§ **What you should do**:
Each line below should be retyped exactly, with no pictures.

§ **Data block**:
....

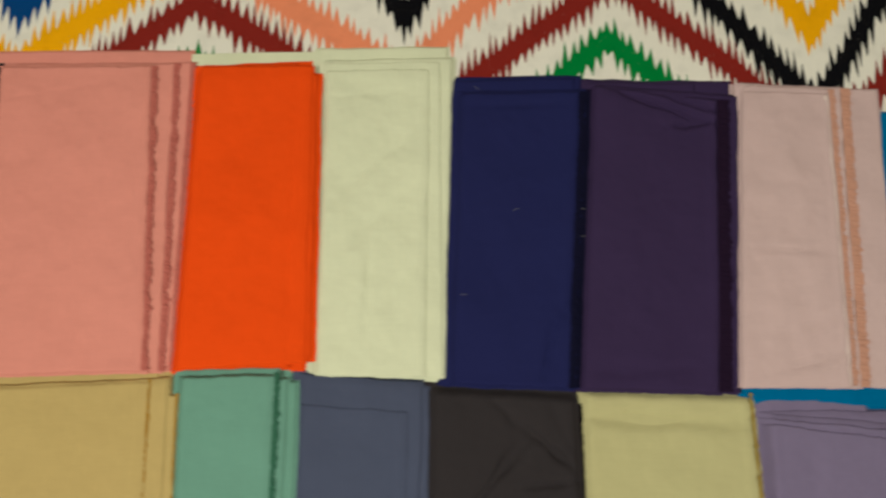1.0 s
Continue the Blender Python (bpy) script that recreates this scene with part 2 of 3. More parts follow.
zigzag(BLACK, [(0.6, 1.14), (0.708, 0.962), (0.82, 1.14)], core=0.022, label="black toothed chevron")
zigzag(YELLOW, [(1.265, 1.12), (1.377, 0.948), (1.49, 1.12)], core=0.024, label="yellow toothed chevron")
zigzag(BLUE, [(1.83, 1.02), (1.963, 0.905), (2.1, 1.02)], core=0.022, label="blue toothed chevron")
zigzag(GREEN, [(-0.3, 0.73), (-0.14, 0.85), (0.02, 0.73)], label="green toothed chevron")
zigzag(GREEN, [(0.22, 0.76), (0.383, 0.877), (0.54, 0.76)], label="green toothed chevron")
zigzag(GREEN, [(0.86, 0.76), (0.967, 0.866), (1.038, 0.93), (1.11, 0.866), (1.22, 0.76)], label="green toothed chevron")
zigzag(GREEN, [(1.47, 0.74), (1.557, 0.836), (1.652, 0.935), (1.724, 0.828), (1.8, 0.72)], label="green toothed chevron")
zigzag(BLUE, [(1.55, 0.70), (1.645, 0.795), (1.74, 0.70)], label="blue toothed chevron")
zigzag(GREEN, [(2.03, 0.57), (2.125, 0.679), (2.203, 0.752), (2.29, 0.669), (2.39, 0.528), (2.402, 0.51)], pitch=0.0140, core=0.014, tooth=0.048, label="green toothed chevron")
zigzag(BLUE, [(2.05, 0.43), (2.132, 0.53), (2.204, 0.612), (2.266, 0.546), (2.402, 0.362)], pitch=0.0140, core=0.0175, tooth=0.044, label="blue toothed chevron")
# below and between the cloths
zigzag(GREEN, [(2.05, 0.12), (2.1, 0.03), (2.128, -0.018), (2.162, -0.058), (2.203, -0.105), (2.242, -0.055), (2.29, 0.004), (2.35, 0.066), (2.415, 0.137)], pitch=0.0145, core=0.0148, tooth=0.052, label="green toothed chevron")
zigzag(SALMON, [(1.66, -0.38), (1.84, -0.185), (1.976, -0.06), (2.105, -0.165), (2.137, -0.186), (2.205, -0.228), (2.24, -0.198), (2.299, -0.136), (2.365, -0.06), (2.42, 0.0)], pitch=0.0145, core=0.0138, tooth=0.045, label="salmon toothed zigzag")
zigzag(BLACK, [(1.66, -0.52), (1.924, -0.20), (1.976, -0.168), (2.048, -0.21), (2.18, -0.34), (2.307, -0.237), (2.42, -0.15)], pitch=0.0155, core=0.010, tooth=0.054, label="black toothed zigzag")
zigzag(GREEN, [(1.50, -0.07), (1.66, -0.26), (1.83, -0.07)], pitch=0.0155, core=0.010, tooth=0.045, label="green toothed chevron")
zigzag(SALMON, [(1.55, -0.06), (1.655, -0.185), (1.76, -0.06)], pitch=0.0155, core=0.03, tooth=0.03, label="salmon toothed chevron")
zigzag(SALMON, [(1.36, 0.352), (1.4, 0.352), (1.44, 0.352)], core=0.03, tooth=0.02, label="salmon toothed band")
zigzag(GREEN, [(1.437, 0.345), (1.46, 0.345), (1.482, 0.345)], core=0.02, tooth=0.02, z=0.0008, label="green toothed band")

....

§ **Response**:
1.0 s
Continue the Blender Python (bpy) script that recreates this scene with part 2 of 3. More parts follow.
zigzag(BLACK, [(0.6, 1.14), (0.708, 0.962), (0.82, 1.14)], core=0.022, label="black toothed chevron")
zigzag(YELLOW, [(1.265, 1.12), (1.377, 0.948), (1.49, 1.12)], core=0.024, label="yellow toothed chevron")
zigzag(BLUE, [(1.83, 1.02), (1.963, 0.905), (2.1, 1.02)], core=0.022, label="blue toothed chevron")
zigzag(GREEN, [(-0.3, 0.73), (-0.14, 0.85), (0.02, 0.73)], label="green toothed chevron")
zigzag(GREEN, [(0.22, 0.76), (0.383, 0.877), (0.54, 0.76)], label="green toothed chevron")
zigzag(GREEN, [(0.86, 0.76), (0.967, 0.866), (1.038, 0.93), (1.11, 0.866), (1.22, 0.76)], label="green toothed chevron")
zigzag(GREEN, [(1.47, 0.74), (1.557, 0.836), (1.652, 0.935), (1.724, 0.828), (1.8, 0.72)], label="green toothed chevron")
zigzag(BLUE, [(1.55, 0.70), (1.645, 0.795), (1.74, 0.70)], label="blue toothed chevron")
zigzag(GREEN, [(2.03, 0.57), (2.125, 0.679), (2.203, 0.752), (2.29, 0.669), (2.39, 0.528), (2.402, 0.51)], pitch=0.0140, core=0.014, tooth=0.048, label="green toothed chevron")
zigzag(BLUE, [(2.05, 0.43), (2.132, 0.53), (2.204, 0.612), (2.266, 0.546), (2.402, 0.362)], pitch=0.0140, core=0.0175, tooth=0.044, label="blue toothed chevron")
# below and between the cloths
zigzag(GREEN, [(2.05, 0.12), (2.1, 0.03), (2.128, -0.018), (2.162, -0.058), (2.203, -0.105), (2.242, -0.055), (2.29, 0.004), (2.35, 0.066), (2.415, 0.137)], pitch=0.0145, core=0.0148, tooth=0.052, label="green toothed chevron")
zigzag(SALMON, [(1.66, -0.38), (1.84, -0.185), (1.976, -0.06), (2.105, -0.165), (2.137, -0.186), (2.205, -0.228), (2.24, -0.198), (2.299, -0.136), (2.365, -0.06), (2.42, 0.0)], pitch=0.0145, core=0.0138, tooth=0.045, label="salmon toothed zigzag")
zigzag(BLACK, [(1.66, -0.52), (1.924, -0.20), (1.976, -0.168), (2.048, -0.21), (2.18, -0.34), (2.307, -0.237), (2.42, -0.15)], pitch=0.0155, core=0.010, tooth=0.054, label="black toothed zigzag")
zigzag(GREEN, [(1.50, -0.07), (1.66, -0.26), (1.83, -0.07)], pitch=0.0155, core=0.010, tooth=0.045, label="green toothed chevron")
zigzag(SALMON, [(1.55, -0.06), (1.655, -0.185), (1.76, -0.06)], pitch=0.0155, core=0.03, tooth=0.03, label="salmon toothed chevron")
zigzag(SALMON, [(1.36, 0.352), (1.4, 0.352), (1.44, 0.352)], core=0.03, tooth=0.02, label="salmon toothed band")
zigzag(GREEN, [(1.437, 0.345), (1.46, 0.345), (1.482, 0.345)], core=0.02, tooth=0.02, z=0.0008, label="green toothed band")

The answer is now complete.